O discurso na saída foi de acordo com as conveniências eleitorais, com propostas pontuais feitas por Lula e Serra para manter a economia estável até o final do ano. Na conversa com o presidente, os quatro candidatos disseram o que o governo queria ouvir.

Eles prometem cumprir as metas de austeridade fiscal, se ganharem a eleição de 6 de outubro. E estão de acordo com os termos dos contratos firmados pelo atual governo. ''O acordo permite uma transição tranqüila, seja quem for o novo presidente'', disse o presidente, após quase cinco horas de conversas no Planalto.

O presidente lembrou que é ele, de fato, o fiador dos termos dos acordos. ''Quem tem que dar apoio explícito (ao acordo) sou eu. O que eles tem que dizer é: feito um contrato, vão honrar? Todos disseram que vão'', lembrou. Fernando Henrique declarou que os termos das negociações com o Fundo Monetário Internacional, o Banco Mundial (Bird) e o Banco Interamericano de Desenvolvimento (BID) foram explicados aos quatro presidenciáveis.

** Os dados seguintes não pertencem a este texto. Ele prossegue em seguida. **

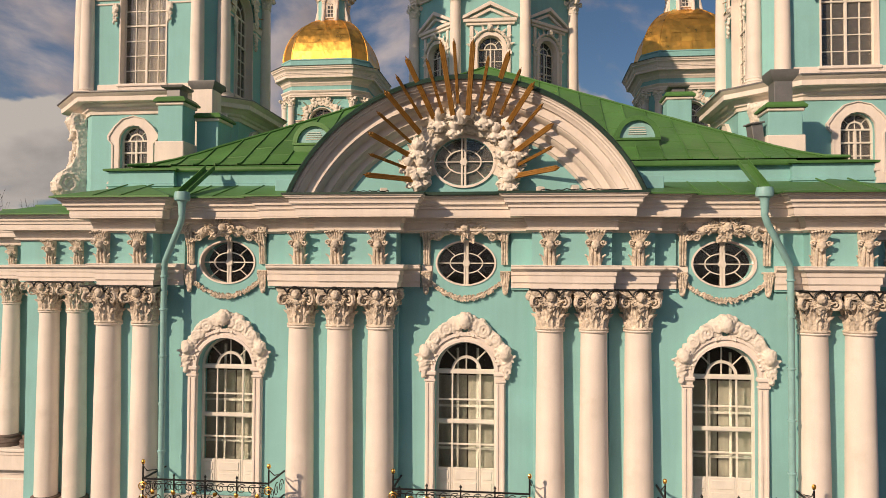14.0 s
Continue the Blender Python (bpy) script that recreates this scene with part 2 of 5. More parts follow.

As três instituições garantirão os US$ 37 bilhões para o Brasil honrar os compromissos financeiros neste e nos próximos anos. ''Disse aos ministros que não poupassem detalhes. E os memorandos dos acordos serão encaminhados a todos'', declarou.

O presidente reiterou a disposição do governo. ''Mostramos que fizemos um acordo nas melhores condições possíveis. A situação financeira está sob controle'', completou. O presidente estava acompanhado dos ministros Pedro Malan (Fazenda), Euclides Scalco (Secretaria Geral da Presidência) e do presidente do Banco Central, Armínio Fraga.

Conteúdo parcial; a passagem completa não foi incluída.